The 20-year-old lost her mother and aunt in the devastating 2010 earthquake in Haiti. With no place to go, she moved into one of the sprawling tent camps in the capital, Port-au-Prince. One night she came back to her tent to escape the rain. A man approached her and asked to go inside. She said he hit her and pushed her into the tent: "He threw me to the ground and raped me. After that I was haemorrhaging for a month."

Explaining further, she said, "The tents are not secure. Anyone with a razor or knife can cut the tent and come inside. There are no walls and no protection and before you know it someone is there in your tent."

Her ordeal is not unique. Twenty months after the catastrophic earthquake, conditions in Haiti continue to deteriorate. Today, there are nearly 1,000 makeshift camps across Haiti and approximately 600,000 internally displaced people.

The International Organization for Migration manages most of the camps, but fading international interest has affected the humanitarian community's ability to provide assistance. Women are particularly vulnerable in the camps, where there is little to no privacy, security or lighting. UN reports indicate sexual violence against women is occurring at alarming rates.

"Sixty-five per cent of the victims are minors," said Jocie Philistin, a director of a local non-governmental organization known as KOFAVIV (Commission of Women Victims for Victims). "Since the earthquake we have been seeing more children, minors and babies aged one to 17 months who have been raped." The NGO's findings reflect a recent Amnesty International study that showed 50 per cent of rape victims were young girls.

In addition to having to live in unsafe conditions, Shirley had no way to pay for her basic expenses. She said her only way to make money was to become involved in survival sex. "After the earthquake there was a system where you could get food but you had to sleep with the guys who were in charge of the food, even though it had been given out by the government. So a lot of young women were forced into prostitution to survive," she said.

As one of several organizations supporting the humanitarian efforts in Haiti, UNHCR interviewed women from 15 camps. They all reported that survival sex was a serious but invisible problem in their camps. With no gainful employment opportunities and widespread despair, Haitian women often feel there is no other option to access the food and water they and their children desperately need.

One woman living in a camp near the airport noted, "There was a girl who lived near me. She was raped. She had no parents and no one to defend her. That girl had no place to stay because she came from the provinces. She begged for money, but no one gave her what she needed. She had to turn to selling herself, and that was a form of sexual violence."

To help combat widespread sexual violence in the camps, KOFAVIV has trained dozens of community outreach workers to locate victims and provide them with much needed services.

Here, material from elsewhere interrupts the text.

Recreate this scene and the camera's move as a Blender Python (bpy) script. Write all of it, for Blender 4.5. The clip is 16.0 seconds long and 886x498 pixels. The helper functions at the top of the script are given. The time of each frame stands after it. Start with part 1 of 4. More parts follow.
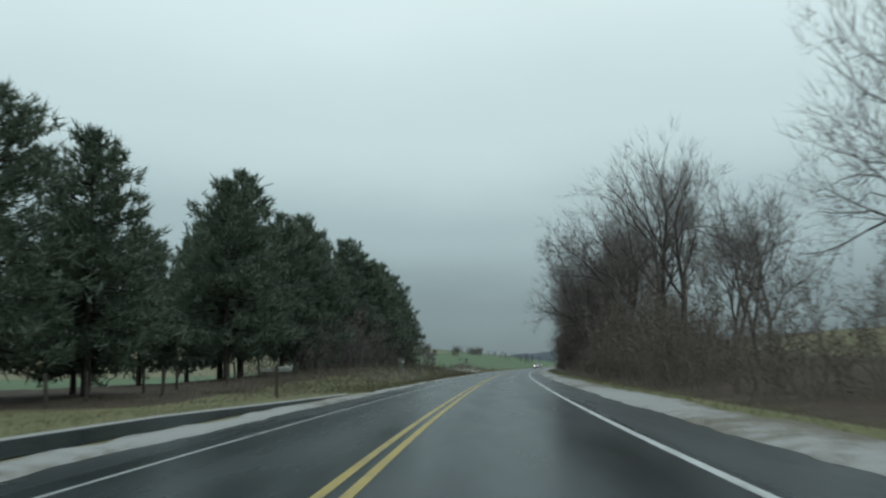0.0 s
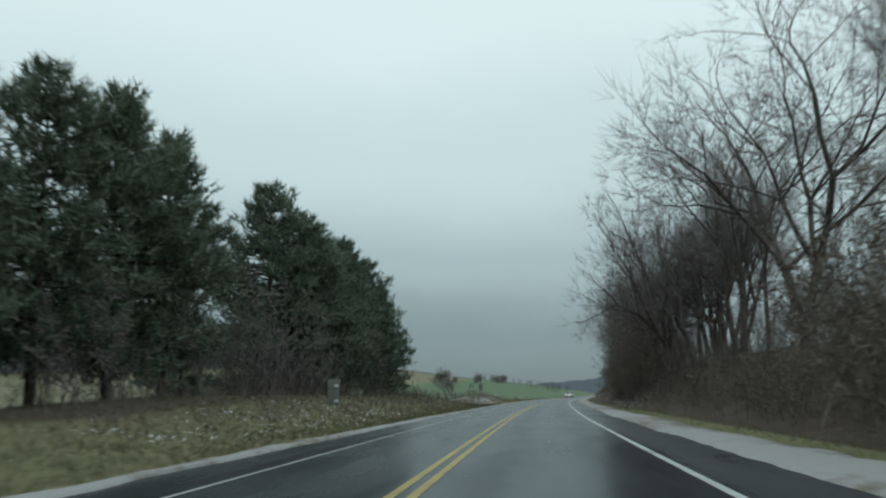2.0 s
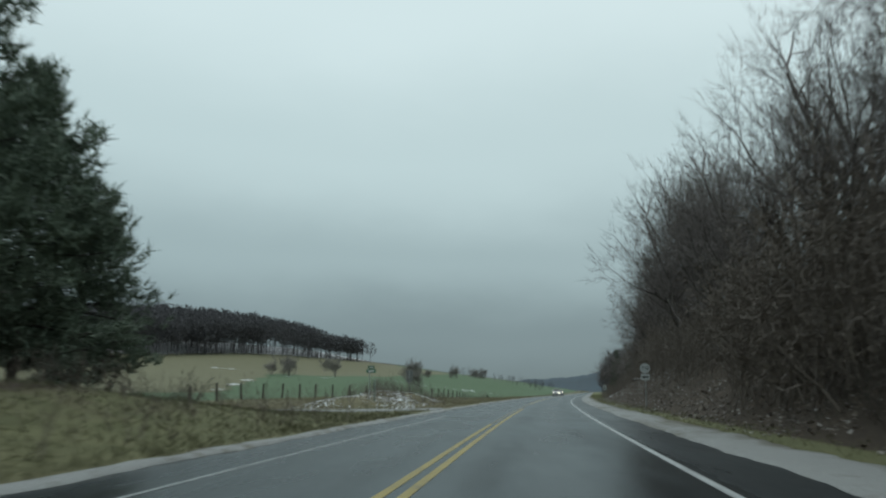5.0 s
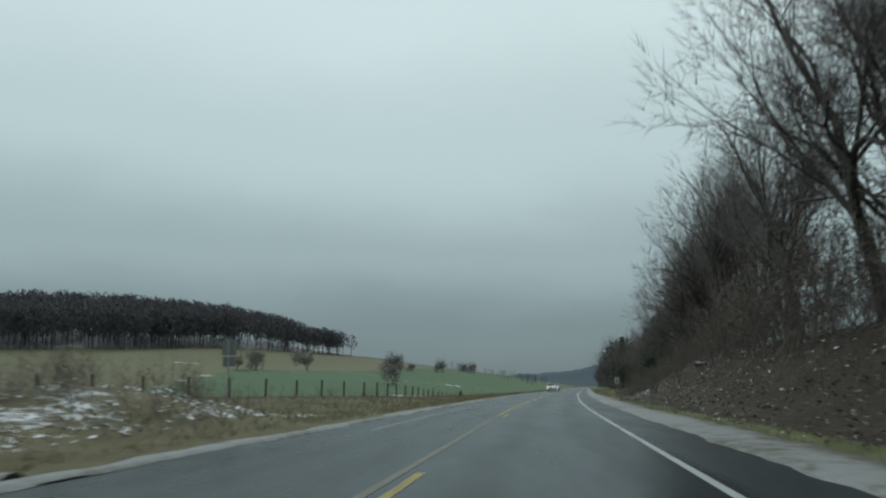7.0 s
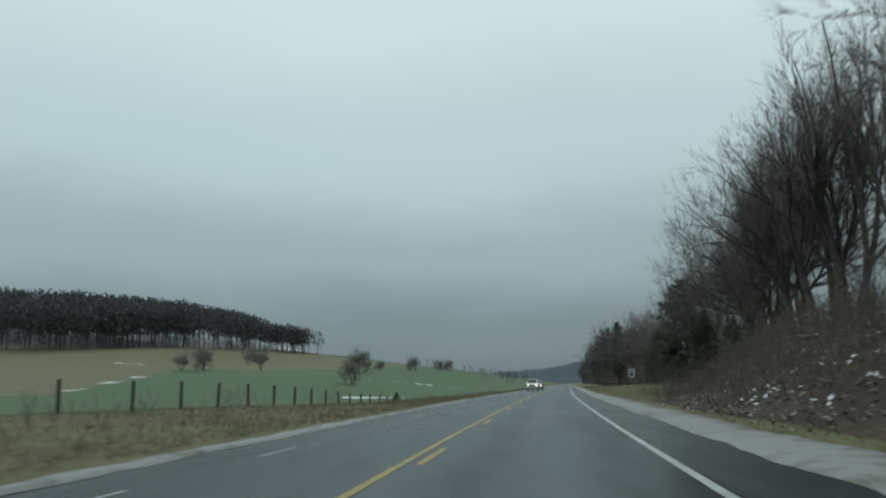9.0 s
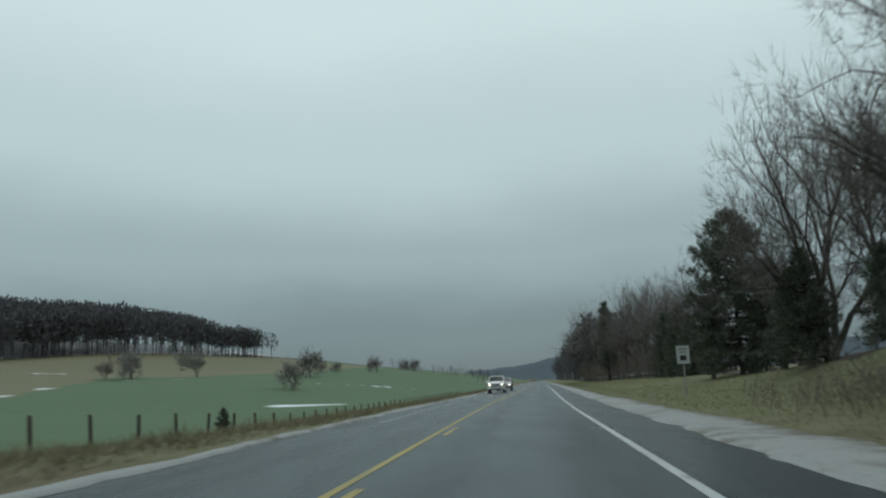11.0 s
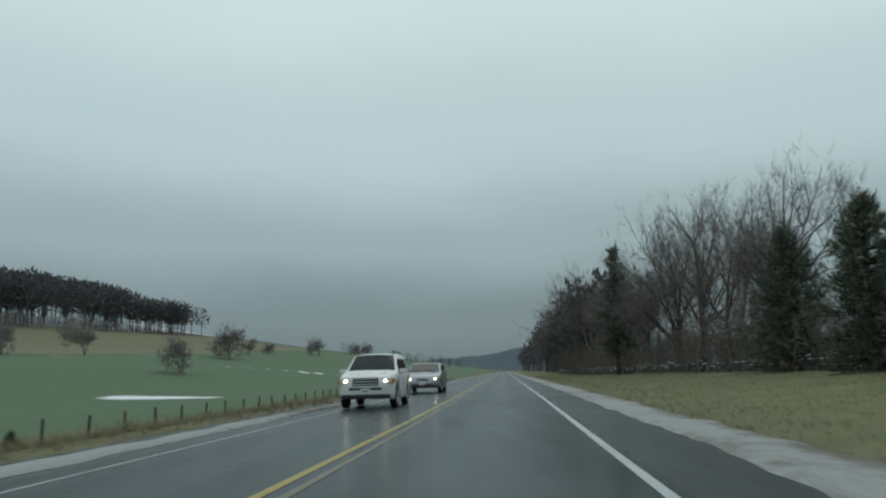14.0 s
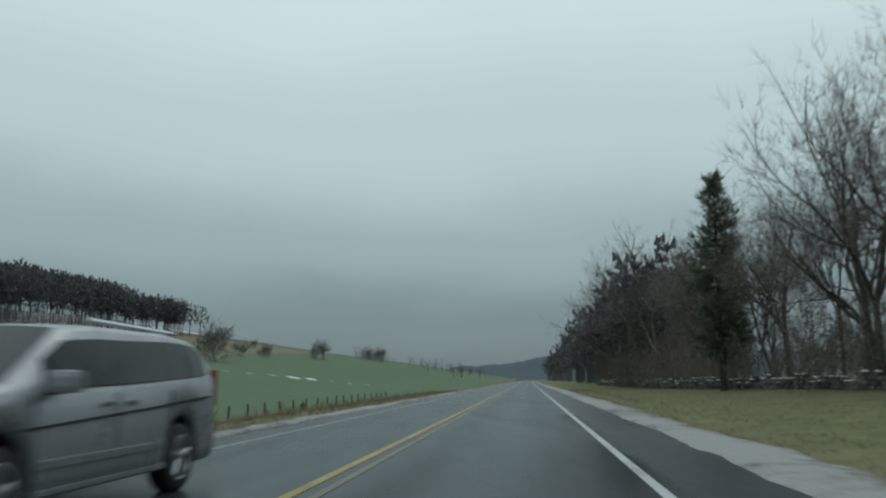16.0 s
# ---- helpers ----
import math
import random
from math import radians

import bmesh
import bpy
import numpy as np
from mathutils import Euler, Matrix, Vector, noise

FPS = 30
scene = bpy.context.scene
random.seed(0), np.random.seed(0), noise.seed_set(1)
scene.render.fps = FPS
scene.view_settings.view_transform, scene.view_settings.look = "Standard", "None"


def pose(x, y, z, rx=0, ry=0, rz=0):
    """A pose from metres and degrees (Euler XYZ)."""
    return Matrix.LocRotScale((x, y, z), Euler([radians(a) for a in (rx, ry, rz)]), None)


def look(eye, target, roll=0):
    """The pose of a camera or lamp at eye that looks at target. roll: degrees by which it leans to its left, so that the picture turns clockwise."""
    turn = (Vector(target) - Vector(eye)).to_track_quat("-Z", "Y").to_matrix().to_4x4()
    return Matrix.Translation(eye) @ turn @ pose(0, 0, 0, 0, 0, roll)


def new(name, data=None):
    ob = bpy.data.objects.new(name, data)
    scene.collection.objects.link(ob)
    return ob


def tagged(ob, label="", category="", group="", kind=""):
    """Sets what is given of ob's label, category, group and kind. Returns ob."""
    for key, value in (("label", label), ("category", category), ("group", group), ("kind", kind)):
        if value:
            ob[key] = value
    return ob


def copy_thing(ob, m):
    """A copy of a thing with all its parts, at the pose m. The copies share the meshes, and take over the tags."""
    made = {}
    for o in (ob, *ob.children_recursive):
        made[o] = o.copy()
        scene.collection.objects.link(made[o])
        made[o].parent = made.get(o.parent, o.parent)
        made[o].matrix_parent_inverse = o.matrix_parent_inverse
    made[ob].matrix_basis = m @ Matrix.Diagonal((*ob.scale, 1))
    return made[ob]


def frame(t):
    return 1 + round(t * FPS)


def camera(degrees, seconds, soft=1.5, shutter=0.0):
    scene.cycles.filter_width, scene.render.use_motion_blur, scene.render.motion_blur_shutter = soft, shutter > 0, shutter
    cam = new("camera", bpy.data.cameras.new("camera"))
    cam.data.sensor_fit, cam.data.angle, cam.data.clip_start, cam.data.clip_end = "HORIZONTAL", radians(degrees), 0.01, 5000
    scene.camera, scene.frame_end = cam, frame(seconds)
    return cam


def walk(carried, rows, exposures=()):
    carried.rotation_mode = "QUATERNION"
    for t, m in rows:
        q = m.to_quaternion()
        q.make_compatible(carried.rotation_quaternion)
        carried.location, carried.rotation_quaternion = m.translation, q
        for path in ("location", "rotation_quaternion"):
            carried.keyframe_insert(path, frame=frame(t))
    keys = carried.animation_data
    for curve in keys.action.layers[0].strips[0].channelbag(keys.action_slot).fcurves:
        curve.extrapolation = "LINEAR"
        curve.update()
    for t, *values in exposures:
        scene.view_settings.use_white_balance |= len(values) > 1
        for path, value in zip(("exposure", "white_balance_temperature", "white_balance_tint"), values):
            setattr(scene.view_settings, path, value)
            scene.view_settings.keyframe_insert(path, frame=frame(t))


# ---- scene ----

UNHCR is working with KOFAVIV to run one of the few safe house projects in Haiti for survivors of rape and forced prostitution in Port-au-Prince. Over the course of three months, the women receive shelter, health training, psychological support and business training. After they start to earn their own money, they will be moved to longer-term housing and supported as they continue to get back on their feet. This month (September) UNHCR chief António Guterres visited the safe house project and encouraged the local staff to continue their efforts.

Shirley is one of 15 women chosen to take part the project. Her nightmare ended in June when she finally moved out of the camp into the safe house. For the first time in over a year and a half, she has a bedroom door with a lock.

"Now I have a safe and secure place and a new family," she said, smiling at the thought of returning to school and starting a small shoe business. Grateful for the help she's received, she is also working with KOFAVIV to provide support to other rape survivors.